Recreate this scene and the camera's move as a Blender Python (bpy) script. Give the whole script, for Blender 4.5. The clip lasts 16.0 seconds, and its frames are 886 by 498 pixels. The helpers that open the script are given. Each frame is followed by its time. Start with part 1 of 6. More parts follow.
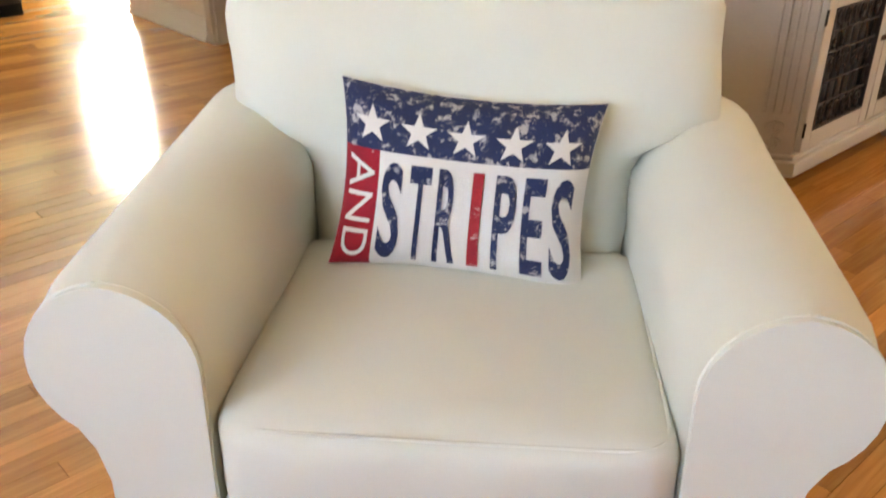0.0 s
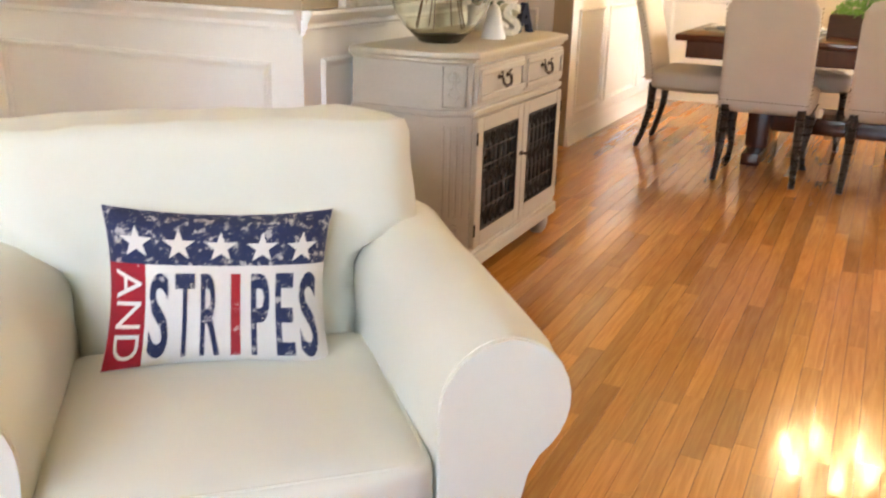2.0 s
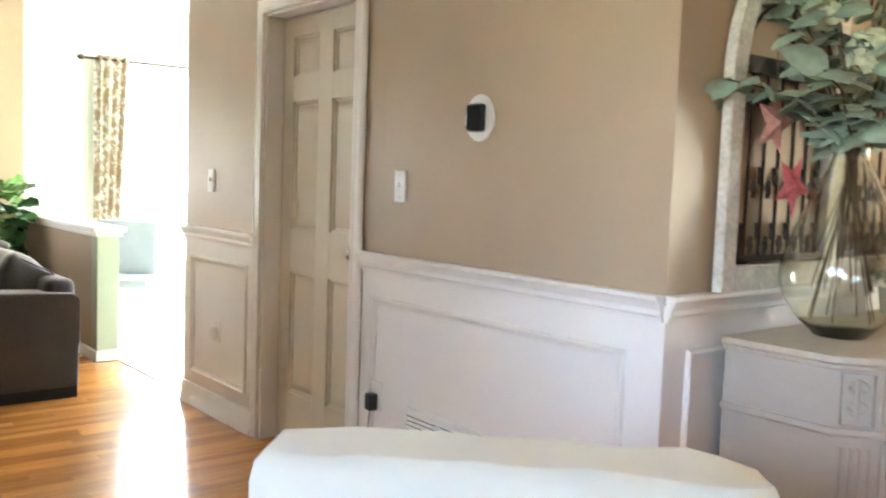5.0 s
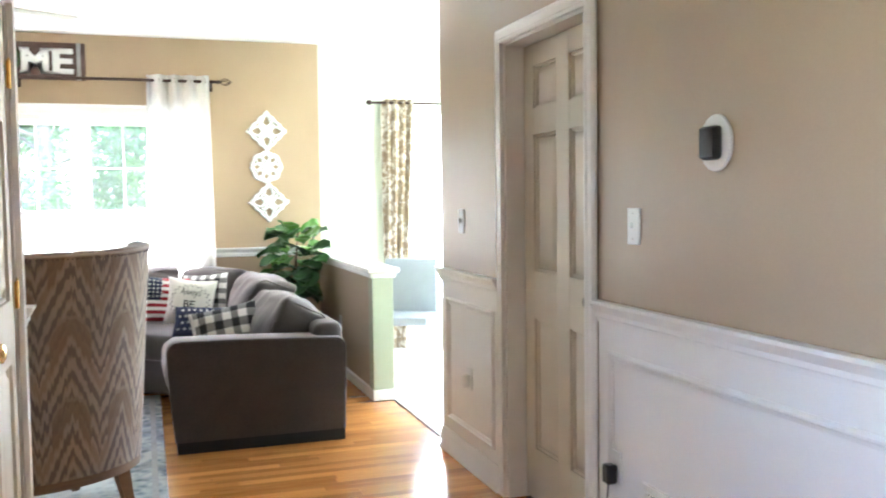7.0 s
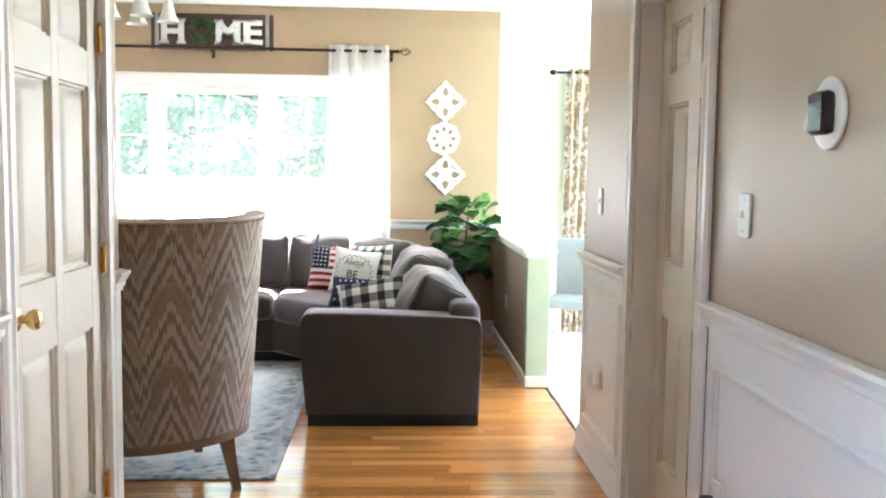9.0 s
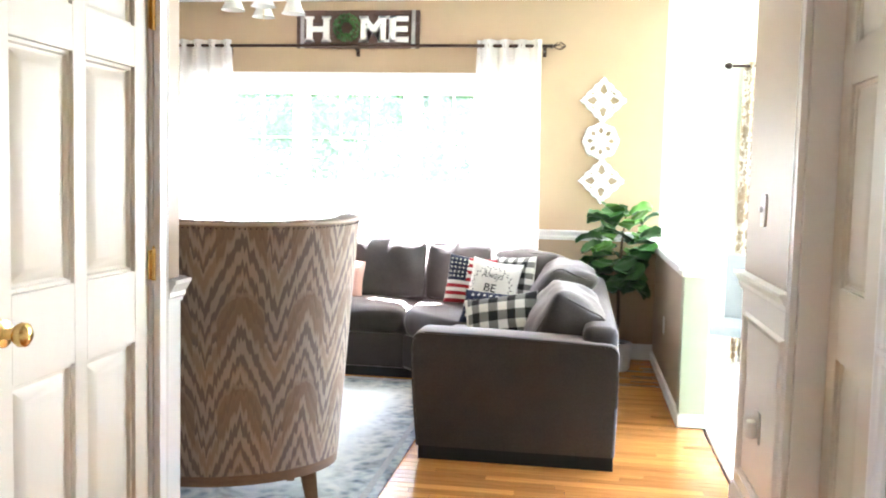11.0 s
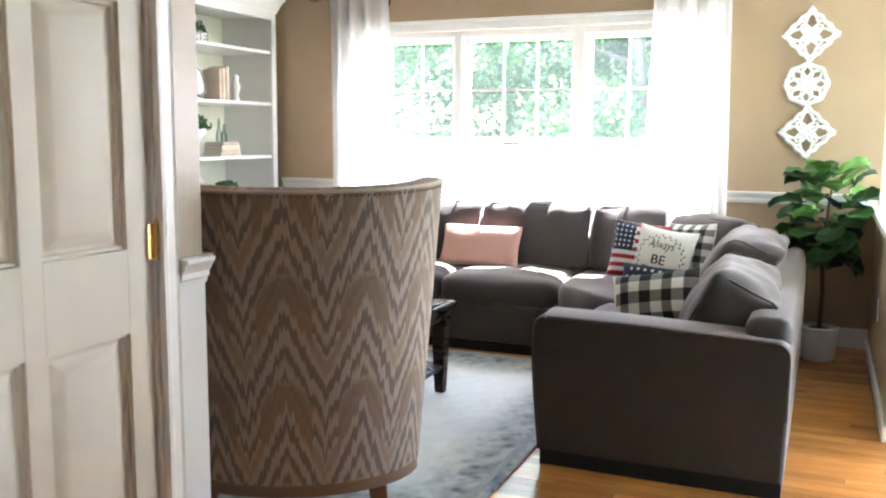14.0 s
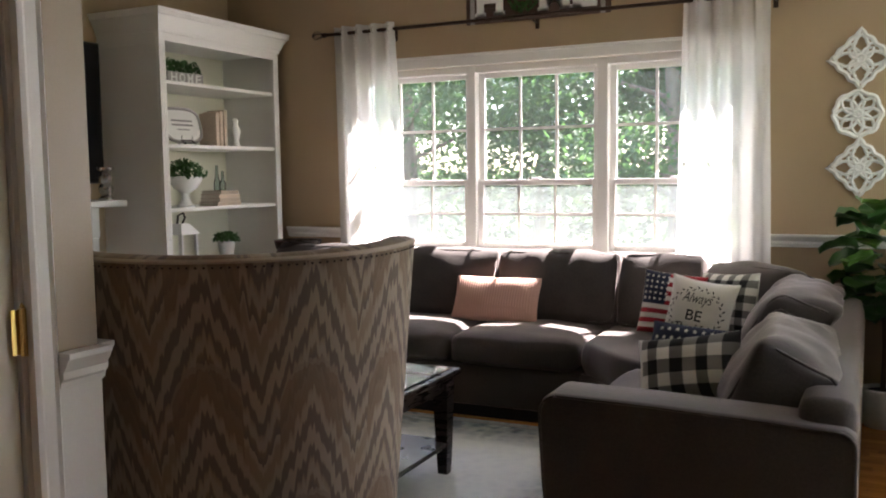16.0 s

□ □ □ □ □ □ □

▸ **Exercise objective**: Set the listing down in full and exactly. Pictures within it should not appear in the copy.

▸ **Exercise output**:
Recreate this scene and the camera's move as a Blender Python (bpy) script. Give the whole script, for Blender 4.5. The clip lasts 16.0 seconds, and its frames are 886 by 498 pixels. The helpers that open the script are given. Each frame is followed by its time. Start with part 1 of 6. More parts follow.
0.0 s
2.0 s
5.0 s
7.0 s
9.0 s
11.0 s
14.0 s
16.0 s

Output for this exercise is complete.